- [WRITTEN PROBLEM]:
Find every line with the word "part" and report how many there are, without any other text.

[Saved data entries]

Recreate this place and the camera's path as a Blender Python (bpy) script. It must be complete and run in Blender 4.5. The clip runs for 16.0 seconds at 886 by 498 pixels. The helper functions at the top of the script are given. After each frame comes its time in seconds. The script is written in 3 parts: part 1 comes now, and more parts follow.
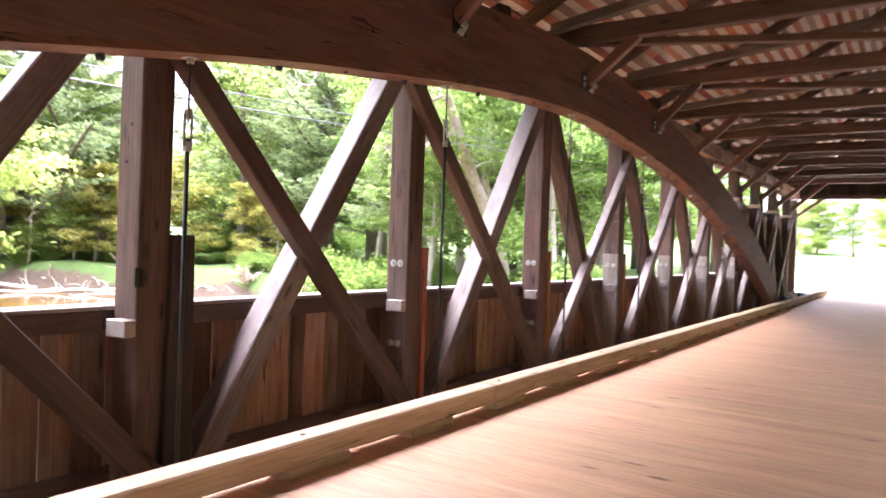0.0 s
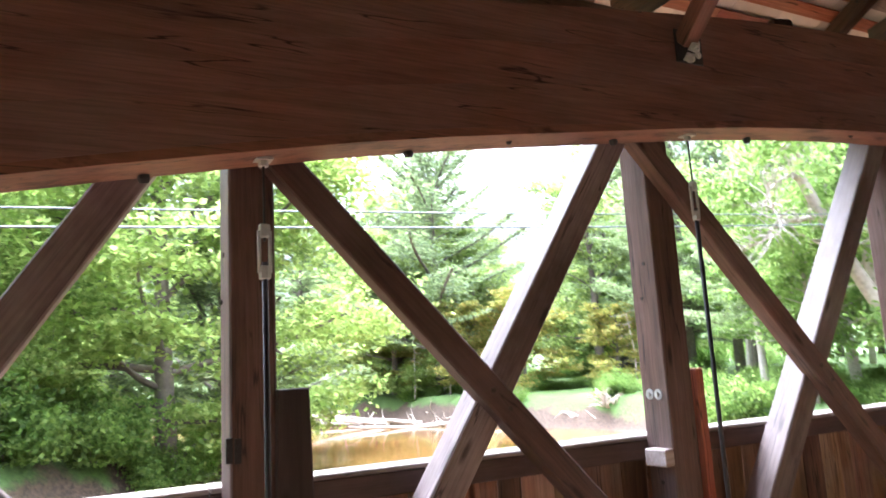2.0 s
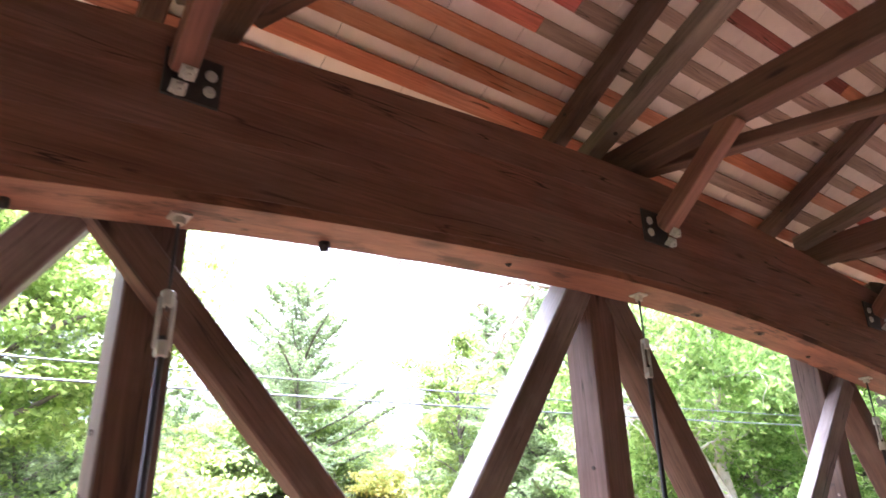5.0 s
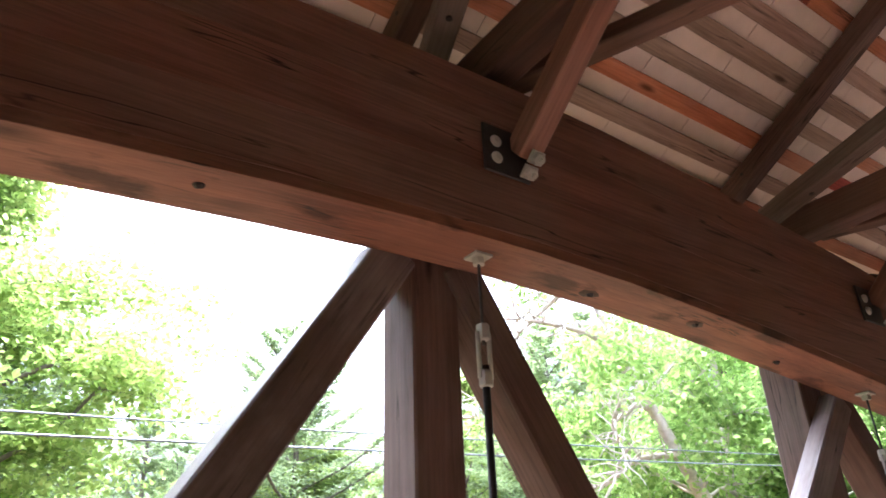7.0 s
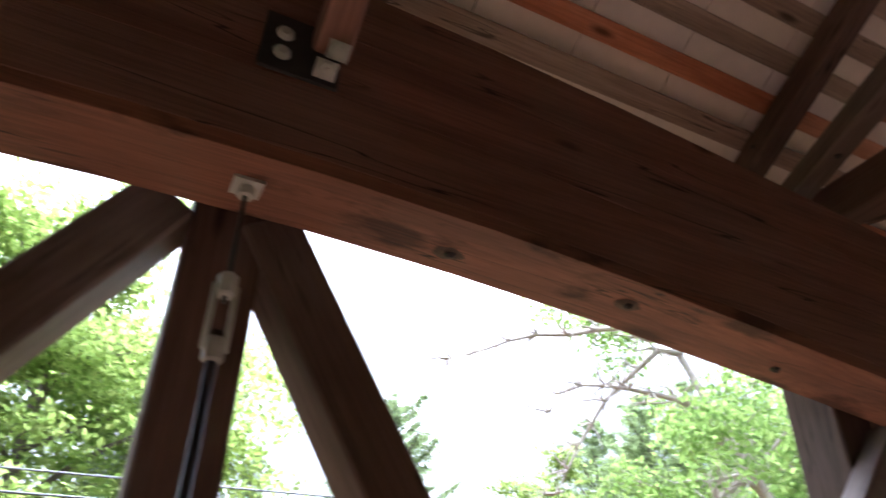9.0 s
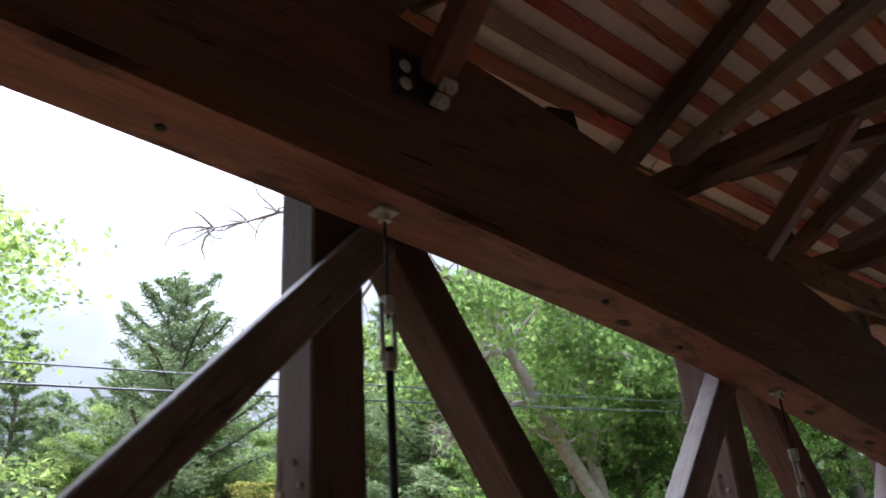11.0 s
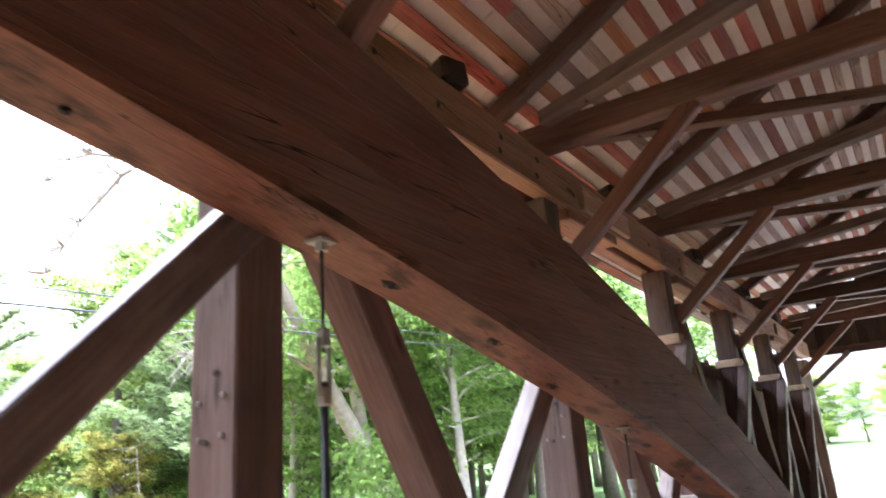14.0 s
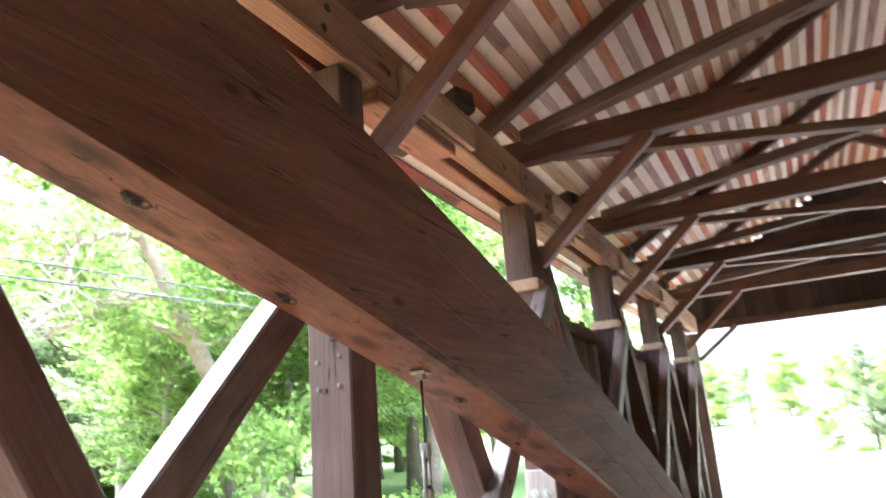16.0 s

==

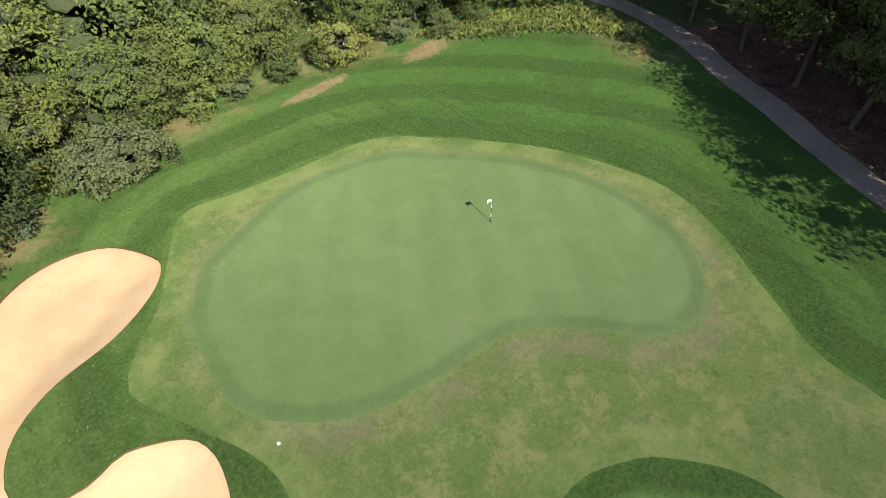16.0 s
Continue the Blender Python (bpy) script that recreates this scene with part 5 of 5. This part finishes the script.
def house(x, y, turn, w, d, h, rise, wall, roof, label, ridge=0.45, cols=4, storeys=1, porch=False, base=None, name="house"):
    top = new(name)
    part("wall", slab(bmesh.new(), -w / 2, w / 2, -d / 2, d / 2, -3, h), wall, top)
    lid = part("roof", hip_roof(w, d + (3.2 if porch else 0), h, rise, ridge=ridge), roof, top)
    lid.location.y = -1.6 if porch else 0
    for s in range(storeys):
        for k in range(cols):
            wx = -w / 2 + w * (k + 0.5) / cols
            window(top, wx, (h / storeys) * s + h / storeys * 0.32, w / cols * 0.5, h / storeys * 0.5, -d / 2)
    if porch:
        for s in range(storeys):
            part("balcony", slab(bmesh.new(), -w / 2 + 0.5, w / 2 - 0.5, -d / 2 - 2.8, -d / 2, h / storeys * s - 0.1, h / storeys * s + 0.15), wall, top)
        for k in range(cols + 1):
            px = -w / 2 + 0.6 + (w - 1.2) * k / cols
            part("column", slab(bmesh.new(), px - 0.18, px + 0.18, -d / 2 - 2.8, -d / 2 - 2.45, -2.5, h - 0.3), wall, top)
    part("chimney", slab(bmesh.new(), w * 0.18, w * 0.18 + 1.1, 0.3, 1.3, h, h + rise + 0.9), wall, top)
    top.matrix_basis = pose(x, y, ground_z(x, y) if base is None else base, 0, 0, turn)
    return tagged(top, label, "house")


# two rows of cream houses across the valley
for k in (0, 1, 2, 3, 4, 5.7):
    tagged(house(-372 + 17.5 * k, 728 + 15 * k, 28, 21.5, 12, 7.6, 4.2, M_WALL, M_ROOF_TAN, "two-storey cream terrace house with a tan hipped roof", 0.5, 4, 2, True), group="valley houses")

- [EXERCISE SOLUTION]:
7